The idea of controlling all elements of the car via an iPad-style screen sounds appealing. But in real life we think it may be a step too far. When you get into a car you often want to instantly turn the heating up on a cold morning, or turn it down on a warm afternoon. You can’t do this with the 308. Instead you have to wait for the screen to come to life, which seems to take quite a while when you’re in hurry, then you need to keep prodding various icons. In our view it would be far preferable to have a good old-fashioned rotary dial that you can turn by hand to quickly ramp the temperature – and the fan level – up or down.
When you’re driving, touchscreens aren’t great, as you have to take your eyes off the road to look at a screen, and on uneven surfaces it’s all too easy to press the wrong icon.
Also, you can’t keep the mpg readout on view permanently in the 308. You can get it to appear on the touch screen for a few seconds then it disappears – which, from our point of view, isn’t ideal.
The rev counter (the right hand dial) has a needle which goes backwards, from right to left, as if in acknowledgement that the central area of the instruments – ie. the probably rarely-visited red line area of the rev counter – is obscured by the top of the steering wheel rim.
We also couldn’t find a way to enter a postcode in the satnav (although, usefully, there is the option to enter latitude or longitude…). During our week with the car we had to get to a hotel and we had only been given the hotel’s name, a place name, and a postcode – and the satnav was unable to direct us there as it needed a street name and house number rather than a postcode.
One final observation about the interior is that despite having a very small electronic handbrake, there isn’t much room for items such as mobile phones or drinks. Apart from the area underneath the central armrest, there’s only one storage space, which features a drinks holder which can be pulled up to occupy the area. So if you want to store a bottle of water and a mobile phone between the two front seats, you can’t. If you also want to add a cup of coffee, you’ve really had it.

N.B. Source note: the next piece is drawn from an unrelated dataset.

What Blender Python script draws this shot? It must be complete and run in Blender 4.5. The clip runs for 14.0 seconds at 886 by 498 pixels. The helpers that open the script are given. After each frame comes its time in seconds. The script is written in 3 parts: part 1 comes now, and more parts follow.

The 308 has an official combined economy figure of 74.3mpg and emissions of 99 g/km CO2. As the NEDC test is conducted over a low load driving cycle of only around seven miles, real-life driving of distances over 500 or 1000 miles is obviously going to produce different results. Over a week with the 308 we achieved an average of 54.3mpg.
This Peugeot 308 cost £17,895, and it had the option of metallic paint (£495). There are four trim levels, Feline, Allure, Active, and Access+. You can also choose between petrol or diesel engines; a petrol 1.2-litre VTi 82 bhp (114g/km CO2); a petrol 1.6-litre THP with either 125 bhp or 155 bhp – both with 129g/km CO2; or a diesel 1.6-litre HDi 92 bhp (93g/km CO2) or a diesel 1.6-litre e-HDi 115 bhp (95g/km CO2). All these figures can vary depending on the wheel size and tyre type. However the big news is that a diesel 1.6-litre BlueHDi 120bhp engine will soon be available which is capable of an impressive 91mpg and just 82g/km CO2.
The Peugeot 308 is certainly a step forward from the previous model. It has a more stylish exterior and interior, and the big news is the increased level of refinement. This all provides a more upmarket feel. If you like technology and minimalism then you’ll probably like the interior. However if you like being able to quickly change temperature and fan settings then you may find the fact that such controls have to be adjusted via the touchscreen somewhat frustrating. Overall it’s a competent car and Peugeot has aimed to go beyond this and give it a unique selling point by its interior which is marked out by its small steering wheel, minimalism, and high tech, which is likely to appeal to certain buyers. The Peugeot 308 is awarded a Green-Car-Guide rating of 7 out of 10.